- The Washington Times - Monday, August 6, 2001

Call it a tale of two Phils. Phil Hochberg is hanging up his microphone after 17 years as the Redskins' public address announcer at RFK Stadium and FedEx Field, and Phil Wood is still wondering when and if he'll get behind one again.

Hochberg, a D.C. native, was only the Redskins' third stadium P.A. man, following Bill Malone and Ray Michael. He took over in 1984 after handling the team's press box P.A. from 1962 through 1967 and 1969 through 1983. He also worked the stadium P.A. for the Washington Senators at RFK and the Baltimore Orioles at Memorial Stadium.

The Redskins will acknowledge Hochberg's long service by giving him a lifetime pass and installing him in their Ring of Stars at FedEx at halftime of their home opener Sept. 16 against the Arizona Cardinals. "It's a thrill," said Hochberg, a lawyer by trade. "If I'd known they were going to treat me so nicely, I might have retired years earlier."

So why now? "It's just time," Hochberg said. "The question, after nearly 40 years, is whether I can go to a game and enjoy it if I'm not working."

Wood, meanwhile, has been off radio since January, when WTEM-AM shoved him to the sideline, although it continues to pay his salary. The reason, some have speculated, is that Baltimore Orioles owner Peter Angelos might have demanded the ban as a condition of switching the club's Washington broadcasts from WTOP-AM to WTEM this season. Wood is known far and wide as a vociferous booster of baseball in the District.

The station finally made a move nearly two weeks ago in the form of a phone call to Wood from Bennett Zier, a vice president for the company that owns WTEM and several other area stations.

"Bennett told me, 'We want to get you back involved [in broadcasting],' " Wood said. "I said, 'Fine,' but since then I haven't heard anything."

Some listeners have wondered why Wood, long an expert on baseball history and tradition, has been out of earshot during a season when the station theoretically would be eager to increase its peripheral baseball programming. They're still waiting for an intelligent answer, if there is one.

Awards time

Kids in Trouble Inc., a District-based charity devoted to helping inner-city children, sang the praises of some local unsung heroes last night at its Playgrounds Legends reception at the Bohemian Caverns in Northwest.

The honorees included Furman Marshall, a member of the International Karate Hall of Fame and the founder of Black Ski, an organization with thousands of members worldwide.

Also saluted were bandleader Paul Hawkins, an outstanding playground basketball player; Gil Hoffman, an All-Star third baseman and later athletic director and deputy superintendent of D.C. public schools; and Earl Tildon, a standout playground pitcher.

Want more? How about Duck Thomas, a legendary playground athlete in baseball and basketball who played the latter with NBA all-timer Elgin Baylor?

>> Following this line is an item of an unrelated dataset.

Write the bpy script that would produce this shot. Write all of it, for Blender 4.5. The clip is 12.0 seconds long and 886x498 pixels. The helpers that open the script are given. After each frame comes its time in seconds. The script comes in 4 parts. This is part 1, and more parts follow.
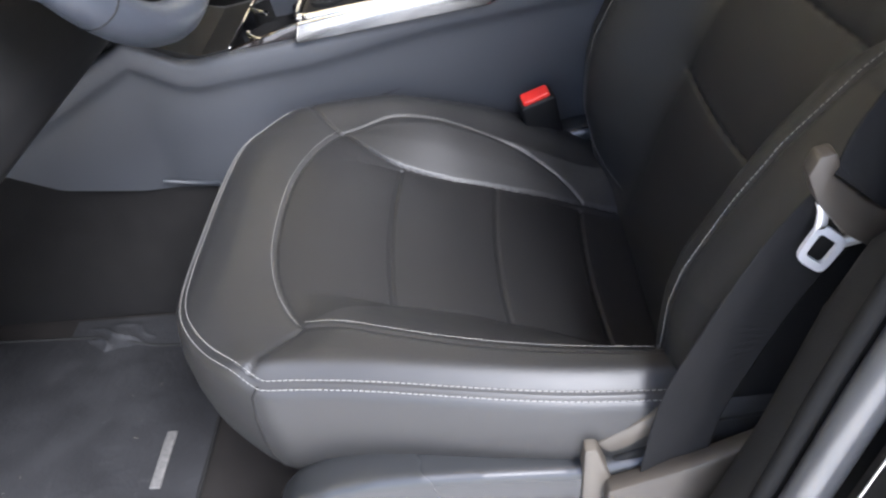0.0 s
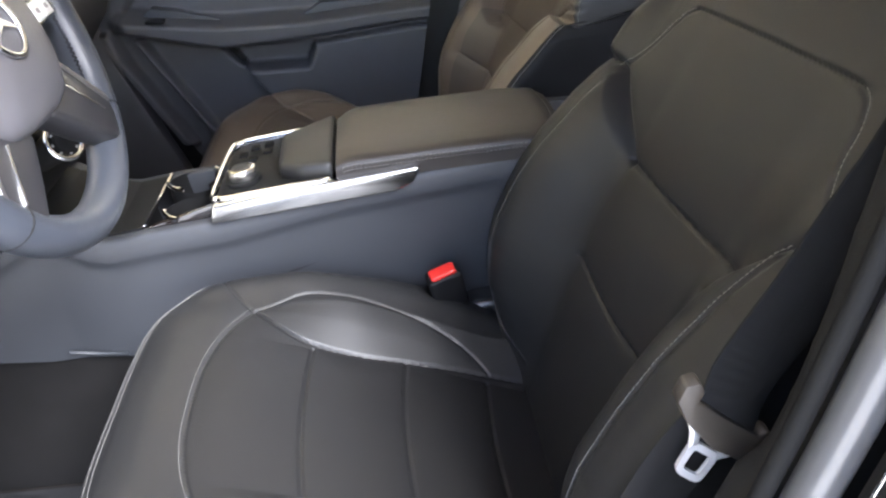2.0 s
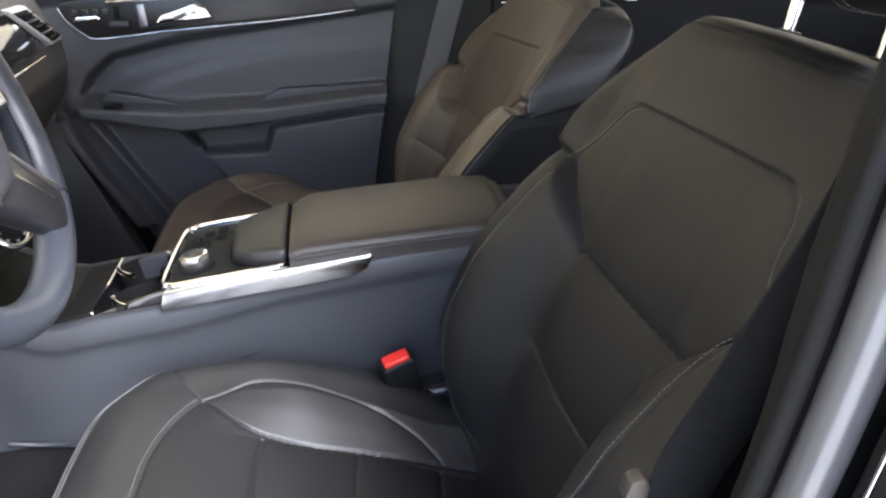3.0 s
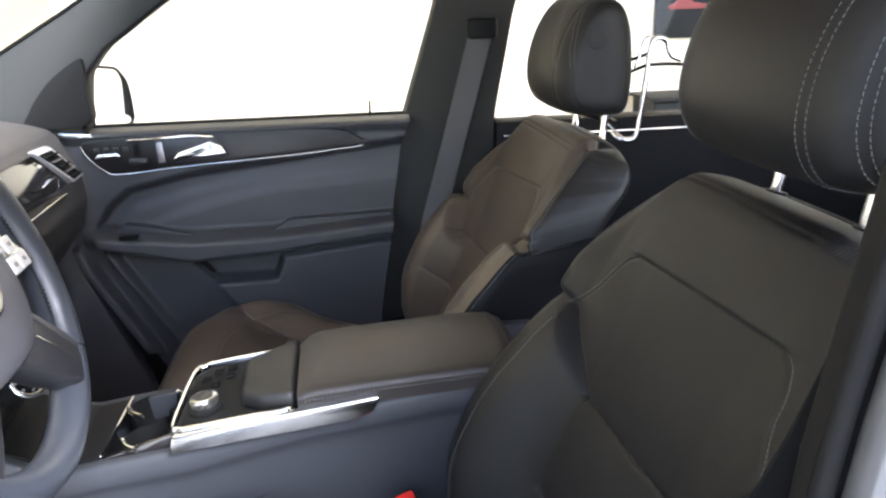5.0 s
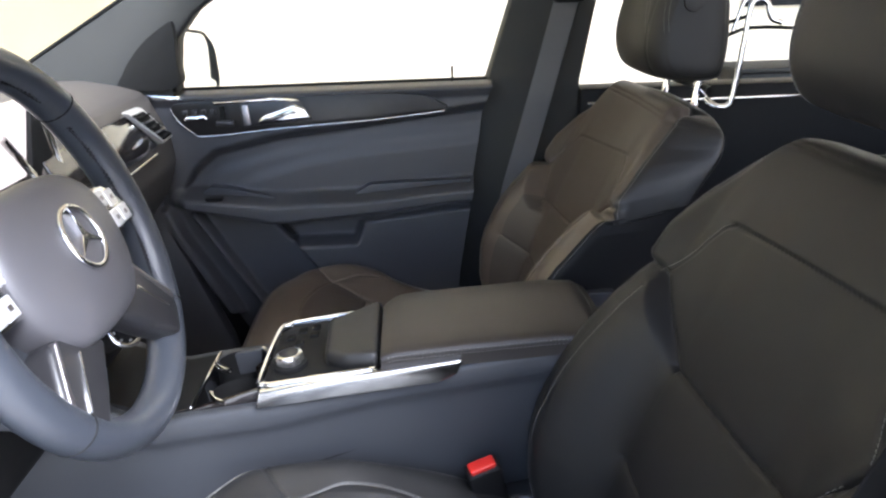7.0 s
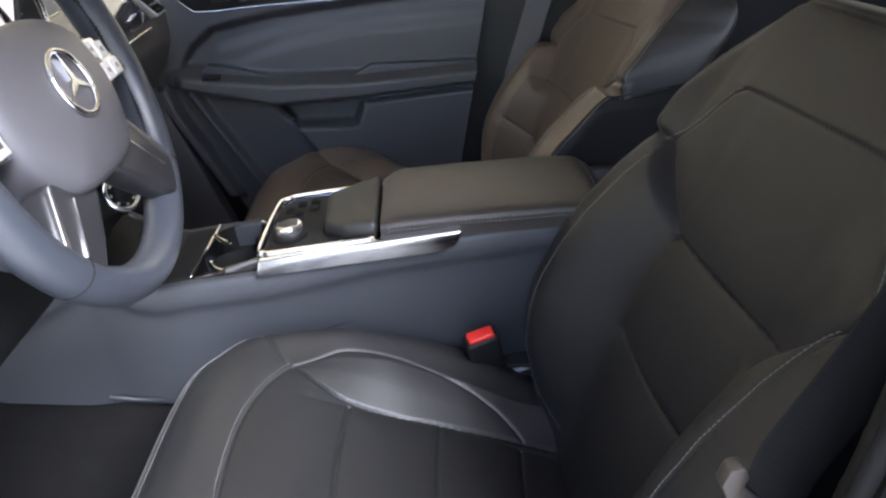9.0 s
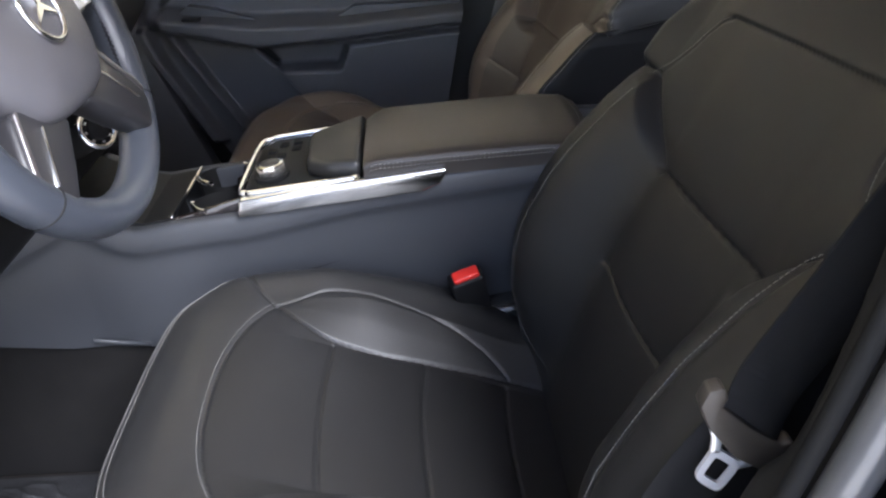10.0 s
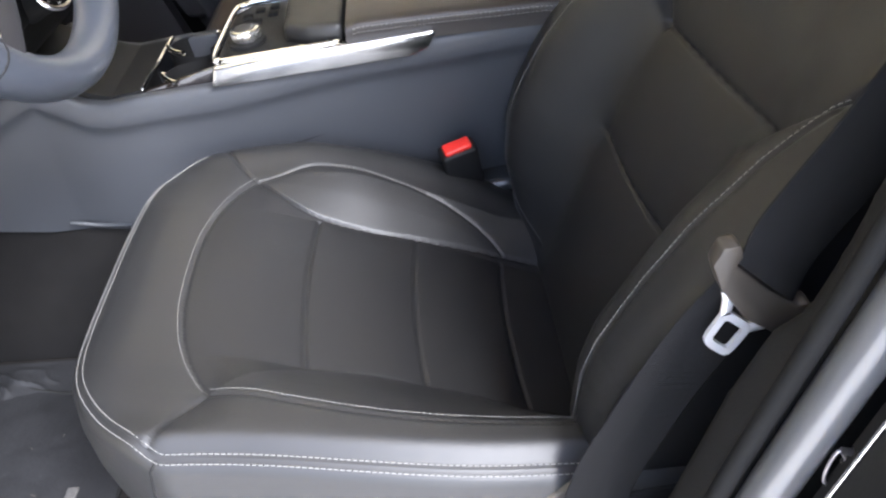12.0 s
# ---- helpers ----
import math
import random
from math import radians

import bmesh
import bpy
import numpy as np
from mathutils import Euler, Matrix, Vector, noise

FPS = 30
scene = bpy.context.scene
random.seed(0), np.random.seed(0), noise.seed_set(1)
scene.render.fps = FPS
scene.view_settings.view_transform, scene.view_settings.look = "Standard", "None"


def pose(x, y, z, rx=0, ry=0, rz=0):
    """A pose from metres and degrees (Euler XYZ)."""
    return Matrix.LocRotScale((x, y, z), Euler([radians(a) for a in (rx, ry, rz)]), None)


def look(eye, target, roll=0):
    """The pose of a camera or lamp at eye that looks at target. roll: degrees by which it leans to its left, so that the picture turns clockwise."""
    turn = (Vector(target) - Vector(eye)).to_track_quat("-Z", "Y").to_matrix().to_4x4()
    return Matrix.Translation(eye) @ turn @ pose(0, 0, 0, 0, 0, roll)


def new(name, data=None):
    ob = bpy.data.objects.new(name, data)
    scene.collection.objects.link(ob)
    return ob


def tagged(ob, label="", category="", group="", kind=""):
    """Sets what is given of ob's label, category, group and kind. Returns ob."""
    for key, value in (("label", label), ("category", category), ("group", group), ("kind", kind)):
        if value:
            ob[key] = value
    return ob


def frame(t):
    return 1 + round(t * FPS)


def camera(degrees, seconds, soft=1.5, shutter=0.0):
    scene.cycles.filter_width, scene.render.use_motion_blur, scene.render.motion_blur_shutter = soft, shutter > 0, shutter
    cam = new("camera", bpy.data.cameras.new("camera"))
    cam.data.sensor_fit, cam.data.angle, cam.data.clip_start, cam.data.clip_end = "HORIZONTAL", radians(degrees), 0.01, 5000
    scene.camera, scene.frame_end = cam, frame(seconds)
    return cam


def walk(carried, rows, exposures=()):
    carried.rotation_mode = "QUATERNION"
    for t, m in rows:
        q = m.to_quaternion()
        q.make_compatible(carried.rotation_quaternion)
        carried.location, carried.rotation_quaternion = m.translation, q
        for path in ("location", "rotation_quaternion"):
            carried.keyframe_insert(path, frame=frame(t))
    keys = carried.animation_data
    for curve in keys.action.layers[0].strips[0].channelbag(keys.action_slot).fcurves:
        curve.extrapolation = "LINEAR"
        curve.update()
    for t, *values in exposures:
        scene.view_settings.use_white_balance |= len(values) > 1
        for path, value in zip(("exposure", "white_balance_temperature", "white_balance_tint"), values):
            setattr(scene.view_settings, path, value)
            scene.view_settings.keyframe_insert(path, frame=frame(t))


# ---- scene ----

Kids In Trouble also gave me a lifetime achievement award for coverage of athletics and athletes in town. It was presented by NFL Hall of Famer Willie Wood, which nicely completes the circle. In 1955, I presented Wood with an award at the old Armstrong High School as the Washington Daily News high school Athlete of the Year.

Oates remains cheery

Johnny Oates, one of baseball's best unemployed managers, isn't exactly having second thoughts about his resignation as manager of the Texas Rangers in May. In fact, he's more certain than ever that he did the right thing.

"I knew that it was going to be a dead-end street in a matter of time, and I thought I would be able to call my own shot," Oates said. "[My firing] was going to happen eventually anyway. I really believe it was. I think I did the right thing for everyone involved because of what was getting ready to happen. There was going to be division. It was going to be a no-win battle."

The same might be said of his tenure with the Baltimore Orioles, which ended in 1994 when the club announced his dismissal via a fax sent to media outlets. This wasn't exactly a surprise. Earlier, owner Peter Angelos had criticized him in a Washington newspaper. When Angelos subsequently apologized, the letter was addressed to "Johnnie Oats."

Despite his two failures, if that's what they were, Oates remains upbeat about managing again. "I'd like to give it one more shot," he said. "It would have to be a job with responsibility and accountability, something with pressure to get my juices flowing."

Well, we'll see.

Eminently quotable

Ted Williams on Mickey Mantle, in his new book, "My Life in Pictures": "He was the greatest single ballplayer of all the athletes I've ever met. He was as down to earth as anyone, as sweet a guy. Never had a braggadocios vein in his body. He could do everything. Hit farther than anybody, switch hitter. But he thought everybody in the world was better than him."